A single TLS certificate can secure an entire wildcard domain and all of its subdomains, plus any number of explicitly listed additional domains, all at once.

Let’s see this in action. Imagine you have a primary domain, example.com, and you want to secure it, its www subdomain, and also api.example.com, staging.example.com, and even a completely different domain, another-site.org. You can do this with one certificate.

Here’s a simplified representation of what such a certificate’s Subject Alternative Name (SAN) extension would look like:

Subject: CN=example.com

X509v3 extensions:
    X509v3 Subject Alternative Name:
        DNS:example.com, DNS:www.example.com, DNS:api.example.com, DNS:staging.example.com, DNS:another-site.org

The CN (Common Name) is often the primary domain, but the real power comes from the Subject Alternative Name (SAN) extension. This is where you list all the DNS names the certificate is valid for.

The problem this solves is the administrative overhead of managing separate certificates for each domain or subdomain. Instead of generating, renewing, and deploying dozens of individual certificates, you can consolidate them into a single, manageable certificate. This is particularly useful for:

  • Shared infrastructure: Servers hosting multiple distinct websites or APIs.
  • Brand consolidation: A company owning several domain names that all point to similar or related services.
  • Development/Staging environments: Quickly setting up secure access for various test subdomains.

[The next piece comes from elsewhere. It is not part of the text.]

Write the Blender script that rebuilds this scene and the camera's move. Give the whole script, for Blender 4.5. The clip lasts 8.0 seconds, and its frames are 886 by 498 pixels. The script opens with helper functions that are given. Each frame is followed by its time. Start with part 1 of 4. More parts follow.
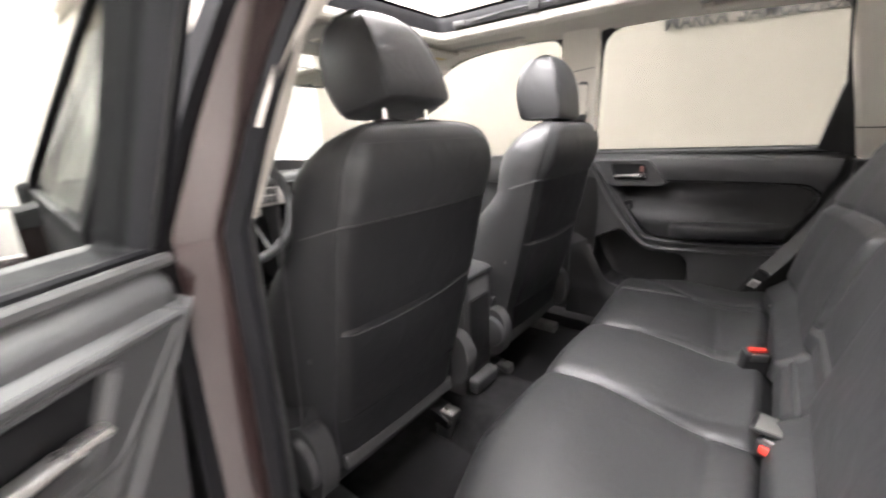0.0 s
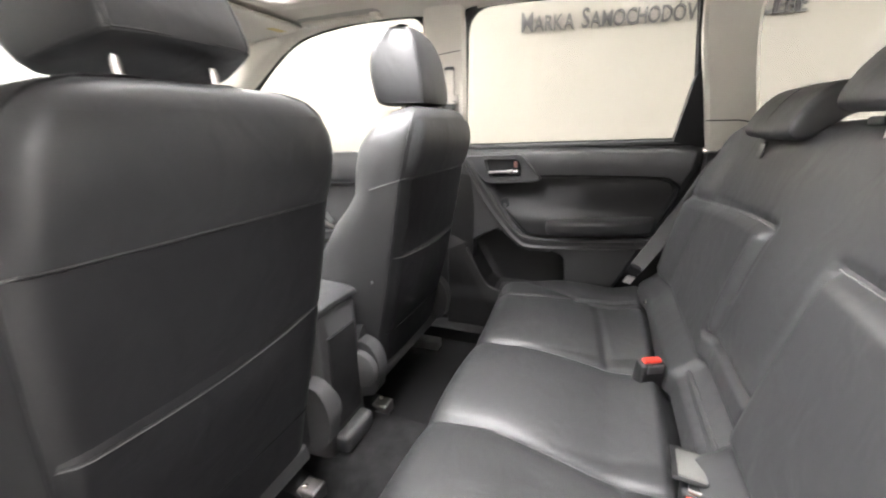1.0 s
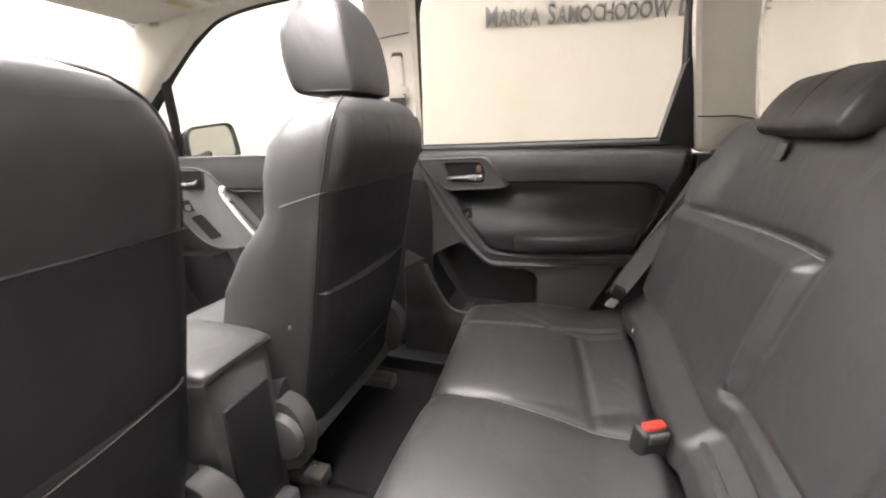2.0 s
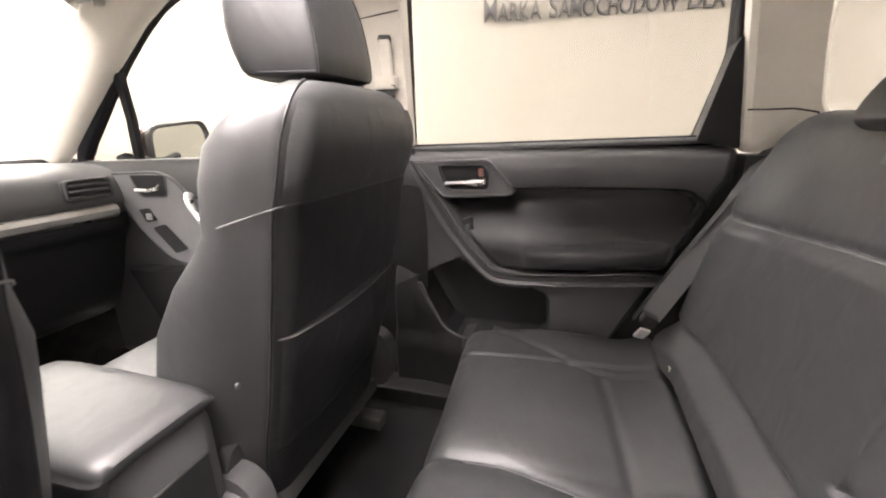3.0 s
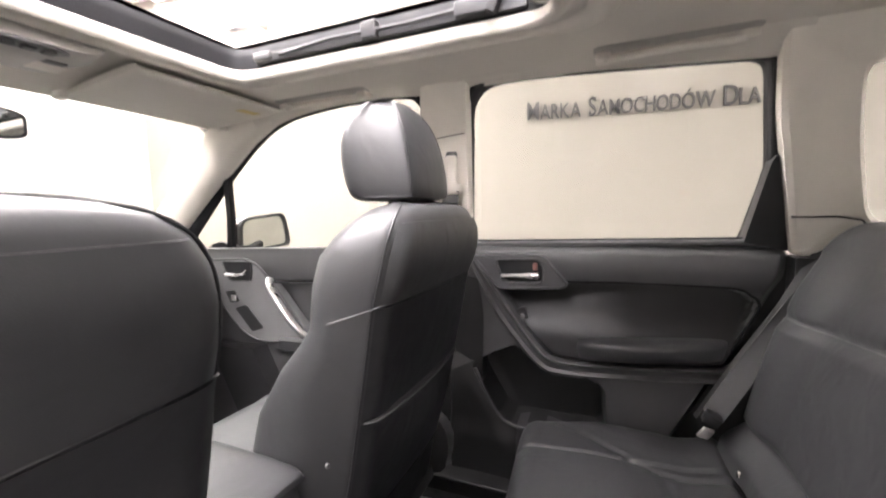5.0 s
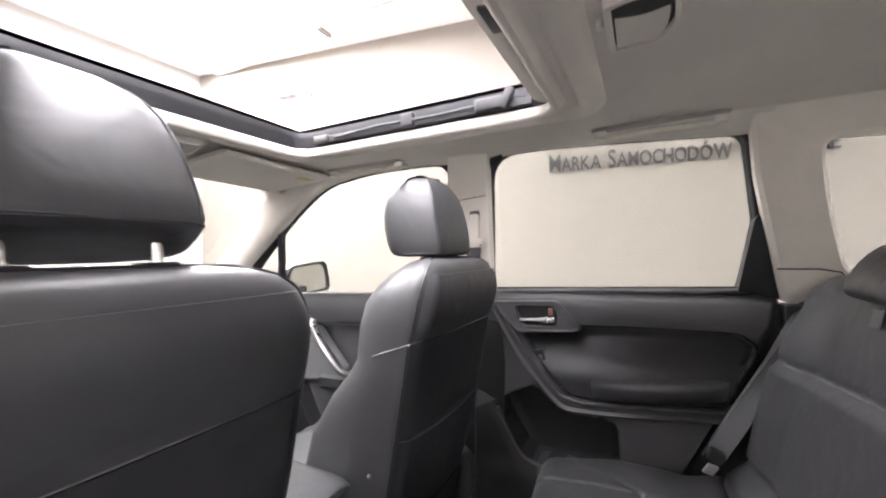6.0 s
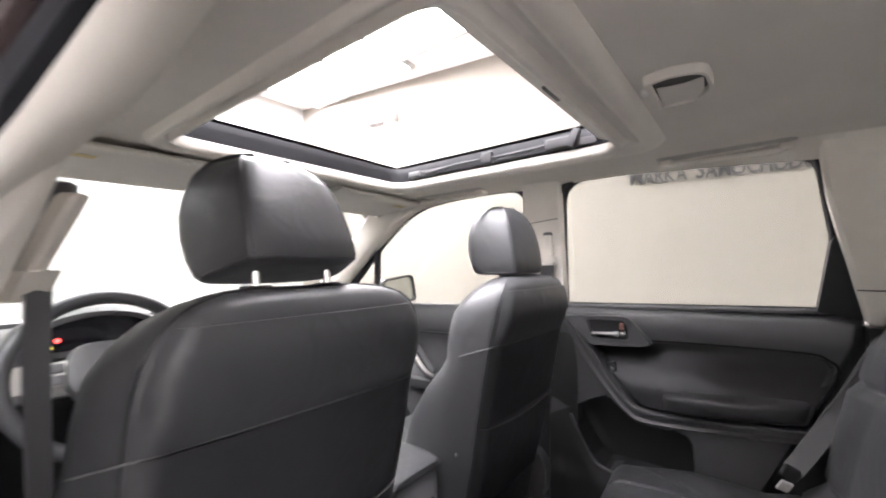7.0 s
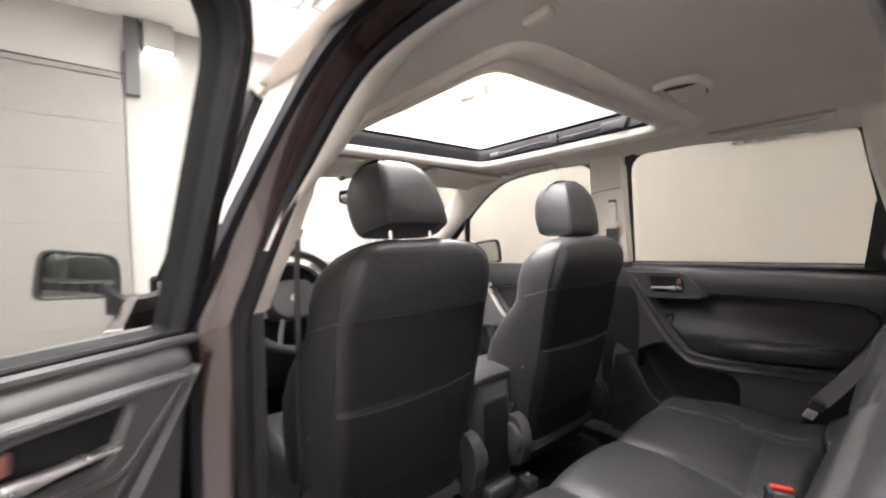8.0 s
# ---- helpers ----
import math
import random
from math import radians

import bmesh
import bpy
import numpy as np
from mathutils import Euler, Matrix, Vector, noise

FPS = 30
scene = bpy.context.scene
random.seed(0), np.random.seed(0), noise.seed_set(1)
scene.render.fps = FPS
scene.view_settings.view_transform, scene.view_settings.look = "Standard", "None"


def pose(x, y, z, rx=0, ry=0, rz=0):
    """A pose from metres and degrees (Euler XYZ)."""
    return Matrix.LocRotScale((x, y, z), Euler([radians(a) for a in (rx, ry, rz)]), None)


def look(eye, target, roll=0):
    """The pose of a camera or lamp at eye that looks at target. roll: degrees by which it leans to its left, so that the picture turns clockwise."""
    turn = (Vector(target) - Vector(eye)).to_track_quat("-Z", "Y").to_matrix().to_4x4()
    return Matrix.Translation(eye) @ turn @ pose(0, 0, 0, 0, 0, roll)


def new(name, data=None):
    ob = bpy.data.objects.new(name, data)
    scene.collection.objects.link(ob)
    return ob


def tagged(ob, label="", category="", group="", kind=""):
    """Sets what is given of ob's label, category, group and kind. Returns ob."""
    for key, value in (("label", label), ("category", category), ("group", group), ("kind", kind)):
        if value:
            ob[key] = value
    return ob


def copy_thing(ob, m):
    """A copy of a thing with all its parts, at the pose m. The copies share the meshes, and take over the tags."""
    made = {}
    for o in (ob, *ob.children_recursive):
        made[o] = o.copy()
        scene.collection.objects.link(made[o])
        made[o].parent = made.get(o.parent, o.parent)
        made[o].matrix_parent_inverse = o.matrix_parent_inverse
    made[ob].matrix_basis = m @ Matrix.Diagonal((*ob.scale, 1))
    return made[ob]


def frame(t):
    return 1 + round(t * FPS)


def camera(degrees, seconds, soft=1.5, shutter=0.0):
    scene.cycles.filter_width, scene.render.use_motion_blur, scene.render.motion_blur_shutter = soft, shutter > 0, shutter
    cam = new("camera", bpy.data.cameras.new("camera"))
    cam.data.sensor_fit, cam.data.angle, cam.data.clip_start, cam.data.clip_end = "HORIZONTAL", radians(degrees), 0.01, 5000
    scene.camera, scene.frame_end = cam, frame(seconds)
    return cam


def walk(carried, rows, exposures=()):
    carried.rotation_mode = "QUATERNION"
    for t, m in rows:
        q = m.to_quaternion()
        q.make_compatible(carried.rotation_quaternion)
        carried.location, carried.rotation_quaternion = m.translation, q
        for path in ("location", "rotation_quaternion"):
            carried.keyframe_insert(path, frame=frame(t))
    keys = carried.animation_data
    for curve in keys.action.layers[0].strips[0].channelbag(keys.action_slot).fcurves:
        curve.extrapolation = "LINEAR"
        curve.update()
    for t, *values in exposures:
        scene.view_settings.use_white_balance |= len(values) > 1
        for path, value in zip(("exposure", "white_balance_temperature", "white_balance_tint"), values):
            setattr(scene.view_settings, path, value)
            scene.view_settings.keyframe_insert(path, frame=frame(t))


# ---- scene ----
cam = camera(95.1, 8.0, soft=2.0, shutter=0.5)
METRES, EYE, TILT, LEAN, TURN = 1.65, 0.95, -10.0, 0.0, 38.0
PATH = [
    (0, (0.15, -0.951, 1.257), (-1.062, 0.543, 0.71), -2.2),
    (0.5, (0.099, -0.824, 1.237), (-0.831, 0.856, 0.679), -2.1),
    (1, (0.062, -0.711, 1.225), (-0.652, 1.069, 0.66), -1.5),
    (1.5, (0.051, -0.591, 1.221), (-0.569, 1.225, 0.656), -1.4),
    (3, (-0.02, -0.301, 1.206), (-0.589, 1.533, 0.647), -1.6),
    (3.5, (-0.052, -0.259, 1.21), (-0.651, 1.574, 0.68), -1.4),
    (4, (-0.078, -0.284, 1.211), (-0.742, 1.548, 0.76), -1.4),
    (4.5, (-0.065, -0.331, 1.23), (-0.792, 1.503, 0.9), -1.5),
    (5, (-0.04, -0.398, 1.264), (-0.805, 1.44, 1.076), -1.5),
    (5.2, (-0.03, -0.421, 1.277), (-0.804, 1.418, 1.141), -1.6),
    (6.5, (0.077, -0.623, 1.29), (-0.95, 1.09, 1.386), -1.2),
    (7, (0.12, -0.696, 1.302), (-1.09, 0.894, 1.402), -1.1),
    (7.5, (0.208, -0.787, 1.287), (-1.186, 0.646, 1.348), -1.1),
    (8, (0.382, -0.912, 1.282), (-1.161, 0.358, 1.234), -1.4),
]
walk(cam, [(t, look(eye, target, roll)) for t, eye, target, roll in PATH], [(0.0, 1.4, 6350, 14), (1.0, 1.78, 6300, 12), (1.5, 1.74, 6450, 13), (3.5, 1.81, 6750, 18), (5.0, 1.53, 6400, 18), (6.5, 1.35, 6100, 18), (7.5, 1.24, 6200, 16), (8.0, 0.94, 6400, 17)])

# ---- world and large lights ----
world = bpy.data.worlds.new("showroom_air")
scene.world = world
world.use_nodes = True
world.node_tree.nodes["Background"].inputs[0].default_value = (1.0, 0.97, 0.93, 1)
world.node_tree.nodes["Background"].inputs[1].default_value = 0.12


# ---- materials ----
def mat(name, col, rough=0.5, metal=0.0, vary=0.12, scale=6.0, bump=0.0, grain=400.0, coat=0.0, kind="noise", spec=0.5, rvary=0.1, crease=0.0):
    """A procedural surface: large uneven tone, fine grain, uneven gloss."""
    m = bpy.data.materials.new(name)
    m.use_nodes = True
    nt = m.node_tree
    b = nt.nodes["Principled BSDF"]
    b.inputs["Metallic"].default_value = metal
    b.inputs["Specular IOR Level"].default_value = spec
    b.inputs["Coat Weight"].default_value = coat
    b.inputs["Coat Roughness"].default_value = 0.04
    tc = nt.nodes.new("ShaderNodeTexCoord")
    big = nt.nodes.new("ShaderNodeTexNoise")
    big.inputs["Scale"].default_value = scale
    big.inputs["Detail"].default_value = 6
    nt.links.new(tc.outputs["Object"], big.inputs["Vector"])
    fine = nt.nodes.new("ShaderNodeTexVoronoi" if kind == "cells" else "ShaderNodeTexNoise")
    fine.inputs["Scale"].default_value = grain
    nt.links.new(tc.outputs["Object"], fine.inputs["Vector"])
    fo = fine.outputs["Distance"] if kind == "cells" else fine.outputs["Fac"]
    ramp = nt.nodes.new("ShaderNodeMapRange")
    ramp.inputs["From Min"].default_value, ramp.inputs["From Max"].default_value = 0.3, 0.7
    ramp.inputs["To Min"].default_value, ramp.inputs["To Max"].default_value = 1 - vary, 1 + vary
    nt.links.new(big.outputs["Fac"], ramp.inputs["Value"])
    mul = nt.nodes.new("ShaderNodeVectorMath")
    mul.operation = "SCALE"
    mul.inputs[0].default_value = col
    nt.links.new(ramp.outputs["Result"], mul.inputs["Scale"])
    nt.links.new(mul.outputs["Vector"], b.inputs["Base Color"])
    rr = nt.nodes.new("ShaderNodeMapRange")
    rr.inputs["From Min"].default_value, rr.inputs["From Max"].default_value = 0.3, 0.7
    rr.inputs["To Min"].default_value, rr.inputs["To Max"].default_value = max(rough - rvary, 0.02), min(rough + rvary, 1)
    nt.links.new(big.outputs["Fac"], rr.inputs["Value"])
    nt.links.new(rr.outputs["Result"], b.inputs["Roughness"])
    if bump:
        bp = nt.nodes.new("ShaderNodeBump")
        bp.inputs["Strength"].default_value = bump
        bp.inputs["Distance"].default_value = 0.001
        nt.links.new(fo, bp.inputs["Height"])
        nt.links.new(bp.outputs["Normal"], b.inputs["Normal"])
        if crease:
            fold = nt.nodes.new("ShaderNodeTexNoise")
            fold.inputs["Scale"].default_value = 16.0
            fold.inputs["Detail"].default_value = 2.0
            fold.inputs["Distortion"].default_value = 0.6
            nt.links.new(tc.outputs["Object"], fold.inputs["Vector"])
            b2 = nt.nodes.new("ShaderNodeBump")
            b2.inputs["Strength"].default_value = crease
            b2.inputs["Distance"].default_value = 0.006
            nt.links.new(fold.outputs["Fac"], b2.inputs["Height"])
            nt.links.new(b2.outputs["Normal"], bp.inputs["Normal"])
    return m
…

Internally, when a client (like a web browser) connects to a server using TLS, it presents the server’s certificate. The client then checks if the hostname it’s trying to connect to is listed in the certificate’s SAN extension. If it finds a match, the connection is considered secure for that hostname. If the hostname isn’t in the SAN list, the client will present a security warning.

The key levers you control are the specific DNS names you include in the SAN extension during the certificate request. When requesting a certificate, you’ll typically provide a list of all desired hostnames.

For example, using certbot with an ACME provider like Let’s Encrypt, you might issue a certificate covering multiple domains like this:

sudo certbot certonly --manual --preferred-challenges dns \
  -d example.com \
  -d www.example.com \
  -d api.example.com \
  -d staging.example.com \
  -d another-site.org

The certbot tool will then prompt you to create DNS TXT records for each domain to prove ownership. Once validated, it will issue a single certificate file (e.g., fullchain.pem) containing all the specified SANs. You then configure your web server (like Nginx or Apache) to use this single certificate file for all the corresponding virtual hosts or server blocks.

For Nginx, this would look something like:

server {
    listen 443 ssl;
    server_name example.com www.example.com;

    ssl_certificate /etc/letsencrypt/live/example.com/fullchain.pem;
    ssl_certificate_key /etc/letsencrypt/live/example.com/privkey.pem;

    # ... other SSL settings and location blocks
}

server {
    listen 443 ssl;
    server_name api.example.com;

    ssl_certificate /etc/letsencrypt/live/example.com/fullchain.pem;
    ssl_certificate_key /etc/letsencrypt/live/example.com/privkey.pem;

    # ... other SSL settings and location blocks
}

server {
    listen 443 ssl;
    server_name staging.example.com;

    ssl_certificate /etc/letsencrypt/live/example.com/fullchain.pem;
    ssl_certificate_key /etc/letsencrypt/live/example.com/privkey.pem;

    # ... other SSL settings and location blocks
}

server {
    listen 443 ssl;
    server_name another-site.org;

    ssl_certificate /etc/letsencrypt/live/example.com/fullchain.pem;
    ssl_certificate_key /etc/letsencrypt/live/example.com/privkey.pem;

    # ... other SSL settings and location blocks
}

Notice how the same certificate and key files are referenced for multiple server_name directives. This is the core of the consolidation.

The most surprising thing about SAN certificates is that the CN field in the certificate’s subject is largely decorative for modern TLS validation; the client only checks the Subject Alternative Name extension for matching hostnames. If a hostname appears in the SAN, it’s considered valid, regardless of what the CN says. This is why a certificate issued for example.com might have CN=example.com but still be perfectly valid for www.example.com if www.example.com is listed in the SAN.

The maximum number of SAN entries allowed in a certificate is typically around 100, though this can vary slightly by Certificate Authority.